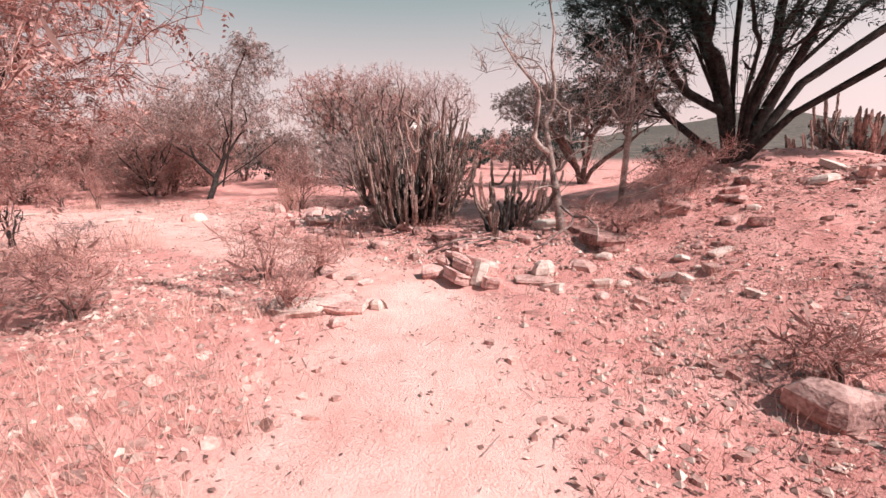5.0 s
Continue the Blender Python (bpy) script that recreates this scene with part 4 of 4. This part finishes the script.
def saplings():
    rng = np.random.default_rng(77)
    for i, (x, y, hh, sp, n, mt, lab) in enumerate((
            (-1.42, 6.0, 0.75, 0.4, 70, TWIG_RED, "bare forked twig bush at the path's edge"),
            (-2.95, 7.75, 0.95, 0.4, 50, TWIG_GREY, "bare leaning sapling on the ledge"),
            (-2.5, 10.85, 0.75, 0.5, 160, TWIG_RED, "dry twiggy shrub beside the path"),
            (-2.05, 11.2, 0.55, 0.45, 150, TWIG_RED, "dry twiggy shrub beside the path"),
            (-1.7, 9.9, 0.5, 0.3, 70, TWIG_RED, "thin dry shrub beside the path"),
            (2.95, 8.75, 0.7, 0.55, 200, TWIG_RED, "dry brushwood shrub on the slope"),
            (2.3, 9.35, 0.45, 0.35, 110, TWIG_RED, "dry brushwood shrub on the slope"),
            (1.85, 4.0, 0.35, 0.5, 170, TWIG_GREY, "low dark brushwood between the slabs"),
            (4.0, 10.2, 0.75, 0.6, 170, TWIG_RED, "dry brushwood shrub on the slope"),
            (3.2, 4.6, 0.6, 0.7, 120, TWIG_RED, "dry brushwood shrub on the slope"),
            (2.3, 12.9, 0.9, 0.7, 200, TWIG_RED, "dry brushwood shrub on the mound"),
            (2.9, 13.6, 0.8, 0.7, 180, TWIG_RED, "dry brushwood shrub on the mound"),
            (-17.0, 10.6, 0.7, 1.0, 200, TWIG_RED, "low reddish shrub on the rising ground"),
            (-19.5, 9.6, 0.8, 1.1, 200, TWIG_RED, "low reddish shrub on the rising ground"),
            (-20.5, 11.8, 0.7, 1.0, 180, TWIG_GREY, "low grey shrub on the rising ground"),
            (1.7, 12.6, 0.6, 0.7, 170, TWIG_RED, "dry brushwood around the dark block"),
            (-5.35, 16.5, 0.8, 0.35, 130, STRAW, "straw-coloured tall dry shrub behind a boulder"),
            (-11.5, 16.85, 1.25, 0.35, 120, TWIG_RED, "thin bare sapling at the clearing's edge"),
            (-14.5, 15.05, 1.1, 0.35, 110, TWIG_RED, "thin bare sapling at the clearing's edge"),
            (-12.9, 17.0, 0.9, 0.6, 160, TWIG_RED, "thin bare shrub at the clearing's edge"),
            (-15.2, 10.6, 0.8, 0.8, 160, TWIG_GREY, "dry shrub in the shade beside the clearing"),
            (-13.5, 11.2, 0.6, 0.6, 130, TWIG_GREY, "dry shrub in the shade beside the clearing"),
            (-7.7, 13.05, 0.4, 0.45, 60, TWIG_GREY, "low shrub in the shade of the tree"),
            (-4.4, 7.5, 1.3, 1.1, 420, TWIG_GREY, "dense tangle of bare twigs on the bank"),
            (-3.7, 9.6, 0.8, 0.9, 240, TWIG_RED, "low tangle of dry twigs under the thorn tree"))):
        tree("twig_shrub", x, y, lab, "shrub", limbs_fan(rng, 5, hh * 0.8, sp * 0.6, wob=0.06), [((0, 0, hh * 0.65), (sp, sp, hh * 0.45), 0.1, 1.0)],
             n, 100 + i, BARK_BROWN, mt, LEAF_DRY, n, (0.03, 0.008), 0.2, 0.003, 0.016, bend=0.2)


saplings()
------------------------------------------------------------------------
Leave out the pictures and reproduce the rest of the listing exactly.

5.0 s
Continue the Blender Python (bpy) script that recreates this scene with part 4 of 4. This part finishes the script.
def saplings():
    rng = np.random.default_rng(77)
    for i, (x, y, hh, sp, n, mt, lab) in enumerate((
            (-1.42, 6.0, 0.75, 0.4, 70, TWIG_RED, "bare forked twig bush at the path's edge"),
            (-2.95, 7.75, 0.95, 0.4, 50, TWIG_GREY, "bare leaning sapling on the ledge"),
            (-2.5, 10.85, 0.75, 0.5, 160, TWIG_RED, "dry twiggy shrub beside the path"),
            (-2.05, 11.2, 0.55, 0.45, 150, TWIG_RED, "dry twiggy shrub beside the path"),
            (-1.7, 9.9, 0.5, 0.3, 70, TWIG_RED, "thin dry shrub beside the path"),
            (2.95, 8.75, 0.7, 0.55, 200, TWIG_RED, "dry brushwood shrub on the slope"),
            (2.3, 9.35, 0.45, 0.35, 110, TWIG_RED, "dry brushwood shrub on the slope"),
            (1.85, 4.0, 0.35, 0.5, 170, TWIG_GREY, "low dark brushwood between the slabs"),
            (4.0, 10.2, 0.75, 0.6, 170, TWIG_RED, "dry brushwood shrub on the slope"),
            (3.2, 4.6, 0.6, 0.7, 120, TWIG_RED, "dry brushwood shrub on the slope"),
            (2.3, 12.9, 0.9, 0.7, 200, TWIG_RED, "dry brushwood shrub on the mound"),
            (2.9, 13.6, 0.8, 0.7, 180, TWIG_RED, "dry brushwood shrub on the mound"),
            (-17.0, 10.6, 0.7, 1.0, 200, TWIG_RED, "low reddish shrub on the rising ground"),
            (-19.5, 9.6, 0.8, 1.1, 200, TWIG_RED, "low reddish shrub on the rising ground"),
            (-20.5, 11.8, 0.7, 1.0, 180, TWIG_GREY, "low grey shrub on the rising ground"),
            (1.7, 12.6, 0.6, 0.7, 170, TWIG_RED, "dry brushwood around the dark block"),
            (-5.35, 16.5, 0.8, 0.35, 130, STRAW, "straw-coloured tall dry shrub behind a boulder"),
            (-11.5, 16.85, 1.25, 0.35, 120, TWIG_RED, "thin bare sapling at the clearing's edge"),
            (-14.5, 15.05, 1.1, 0.35, 110, TWIG_RED, "thin bare sapling at the clearing's edge"),
            (-12.9, 17.0, 0.9, 0.6, 160, TWIG_RED, "thin bare shrub at the clearing's edge"),
            (-15.2, 10.6, 0.8, 0.8, 160, TWIG_GREY, "dry shrub in the shade beside the clearing"),
            (-13.5, 11.2, 0.6, 0.6, 130, TWIG_GREY, "dry shrub in the shade beside the clearing"),
            (-7.7, 13.05, 0.4, 0.45, 60, TWIG_GREY, "low shrub in the shade of the tree"),
            (-4.4, 7.5, 1.3, 1.1, 420, TWIG_GREY, "dense tangle of bare twigs on the bank"),
            (-3.7, 9.6, 0.8, 0.9, 240, TWIG_RED, "low tangle of dry twigs under the thorn tree"))):
        tree("twig_shrub", x, y, lab, "shrub", limbs_fan(rng, 5, hh * 0.8, sp * 0.6, wob=0.06), [((0, 0, hh * 0.65), (sp, sp, hh * 0.45), 0.1, 1.0)],
             n, 100 + i, BARK_BROWN, mt, LEAF_DRY, n, (0.03, 0.008), 0.2, 0.003, 0.016, bend=0.2)


saplings()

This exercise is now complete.